NO disrespect to the late, great Harry Houdini but he may just about have been outdone by Aberdeen Asset Management's Martin Gilbert in the escape artistry stakes.

Aberdeen this week unveiled a deal to buy Scottish Widows Investment Partnership from Lloyds Banking Group for about £550 million in shares, with up to £100m more payable in cash depending on the fruits of an asset management alliance with the bank.

The City thought it a sweet deal.

Usually, plans to issue a large amount of paper to fund an acquisition might be expected to weigh on the share price. But Aberdeen shares soared after news of the deal on Monday. The shares closed last Friday at 426.8p. They stood at 487p last night, giving the company a stock market value of more than £5.8 billion.

It was all very different little more than a decade ago, when Aberdeen shares traded below 20p amid the fall-out from the UK's split-capital investment trust crisis.

The splits fiasco was estimated at the time to have cost up to 50,000 private investors hundreds of millions of pounds in total, and Aberdeen, although only one of several fund managers involved, was the largest player in the sector. Back in the autumn of 2003, Mr Gilbert declared: "'It has nearly finished us over the last 18 months. It is like an Exocet [missile] going into the business. It almost totally destroyed it."

This reflection from Mr Gilbert came shortly after he pulled off a long-odds manoeuvre which provided the platform for the spectacular recovery achieved by Aberdeen since.

When Edinburgh Fund Managers came up for sale, few would have put money on Mr Gilbert winning the day.

After all, the winning bidder would have to convince the boards of EFM's investment trusts it was the right owner, with reputation a key factor.

Before the splits crisis, this would not have been an issue for Aberdeen. However, by the time Aberdeen was bidding for EFM in 2003, the reputation of Mr Gilbert's investment house had been hammered by the splits crisis.

But Mr Gilbert saw an opportunity.

He was up against Glasgow-based Britannic Asset Management for EFM.

Britannic looked like a solid enough buyer. But it had limited experience of the investment trust industry.

This point would not have escaped Mr Gilbert. He agreed the acquisition of EFM and a back-to-back sale of the Edinburgh investment house's unit trusts to long-time sparring partner John Duffield's New Star Asset Management - allowing Aberdeen to acquire funds but also reduce debt.

EFM proved the key which enabled Aberdeen to free itself from a perilous situation at just the right time, and the rest is history. Boosted by a string of big acquisitions, Aberdeen's funds had climbed to £200.4 billion by the end of September. The SWIP purchase will add about a further £136bn, almost certainly enabling Aberdeen to overtake Schroders to become the largest independent listed fund manager in Europe.

Looking at Aberdeen's share price graph brought to mind another great act of escapology in the Scottish quoted company arena, in entirely different circumstances.
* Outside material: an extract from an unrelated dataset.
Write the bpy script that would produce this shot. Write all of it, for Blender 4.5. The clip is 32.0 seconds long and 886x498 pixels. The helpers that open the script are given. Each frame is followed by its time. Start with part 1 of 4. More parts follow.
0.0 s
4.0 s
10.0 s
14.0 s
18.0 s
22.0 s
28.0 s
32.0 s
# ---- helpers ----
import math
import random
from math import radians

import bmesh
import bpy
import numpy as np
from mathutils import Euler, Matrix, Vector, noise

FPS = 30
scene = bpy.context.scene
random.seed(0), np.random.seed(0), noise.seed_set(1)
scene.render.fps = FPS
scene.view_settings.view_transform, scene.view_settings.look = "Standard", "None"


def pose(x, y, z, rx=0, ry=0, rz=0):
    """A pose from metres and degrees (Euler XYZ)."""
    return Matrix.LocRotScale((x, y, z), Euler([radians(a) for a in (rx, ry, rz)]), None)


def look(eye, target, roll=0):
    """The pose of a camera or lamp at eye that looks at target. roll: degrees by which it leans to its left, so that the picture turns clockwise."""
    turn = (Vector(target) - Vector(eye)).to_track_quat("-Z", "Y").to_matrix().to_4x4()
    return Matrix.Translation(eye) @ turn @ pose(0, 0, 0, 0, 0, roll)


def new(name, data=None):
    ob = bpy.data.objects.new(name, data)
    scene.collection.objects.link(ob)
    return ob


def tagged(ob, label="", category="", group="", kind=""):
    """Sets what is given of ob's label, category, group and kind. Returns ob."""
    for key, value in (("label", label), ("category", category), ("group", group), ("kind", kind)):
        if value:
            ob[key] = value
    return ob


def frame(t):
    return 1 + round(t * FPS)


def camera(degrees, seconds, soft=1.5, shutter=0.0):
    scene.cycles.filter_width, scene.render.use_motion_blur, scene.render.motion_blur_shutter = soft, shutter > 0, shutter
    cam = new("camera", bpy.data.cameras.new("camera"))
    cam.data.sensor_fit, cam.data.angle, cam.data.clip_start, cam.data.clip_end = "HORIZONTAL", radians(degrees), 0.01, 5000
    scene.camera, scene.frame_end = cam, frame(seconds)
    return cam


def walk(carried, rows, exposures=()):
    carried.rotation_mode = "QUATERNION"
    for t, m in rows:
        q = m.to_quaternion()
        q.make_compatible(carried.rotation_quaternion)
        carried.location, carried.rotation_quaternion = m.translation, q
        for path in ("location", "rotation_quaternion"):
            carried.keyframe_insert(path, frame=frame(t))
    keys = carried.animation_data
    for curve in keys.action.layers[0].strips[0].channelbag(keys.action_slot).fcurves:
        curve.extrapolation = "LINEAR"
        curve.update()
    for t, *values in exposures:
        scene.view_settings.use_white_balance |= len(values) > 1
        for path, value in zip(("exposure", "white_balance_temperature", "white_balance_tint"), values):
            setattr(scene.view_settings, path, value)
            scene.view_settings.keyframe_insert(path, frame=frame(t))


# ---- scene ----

During 2002, Stagecoach's shares sank below 15p as the Perth-based bus and rail company continued to struggle to get to grips with Coach USA, which it had bought in a near-£1.2bn deal in 1999.

Stagecoach co-founder Sir Brian Souter, who was chairman of the company when it bought Coach USA, moved back into the driver's seat to sort out the troubles. He took radical action, jettisoning the lead weights which were weighing Stagecoach down by closing large parts of the US bus operation. Stagecoach's shares closed last night at 353.3p - giving it a stock market worth of more than £2bn.

So what can we learn from these two very different stories?

Although in different industries, Mr Gilbert and Sir Brian appear to have a great deal in common. Both are high-profile, charismatic leaders who, as co-founders of their businesses, know them inside out.

Both are accountants who can drill into the detail but they also have the vital knack of spotting the big opportunities, based on a vision of how their sectors are likely to move and where their businesses need to be positioned. They give the impression of leading almost by intuition, and of being adept at not becoming bogged down in the day-to-day issues.

Crucially, both are also well aware of what makes people tick, whether it be in running their businesses, doing deals, or negotiating with funders.

Much of this is common sense.

But there is an astounding lack of common sense in some corporate strategies, no doubt fuelled from time to time by management consultants with one-size-fits-all strategies who do not know in intimate terms the industries of those they are advising.

There are some bizarre notions. Banks implement massive job cuts and talk about how their restructuring will help improve customer service.

Mr Gilbert and Sir Brian are strong leaders who trust their own judgment, apply basic common sense and psychology, and can see what is important and what is not. Admittedly, they might make it look easy, when it is not. But far too many of their fellow corporate chiefs seem determined to tie themselves in knots.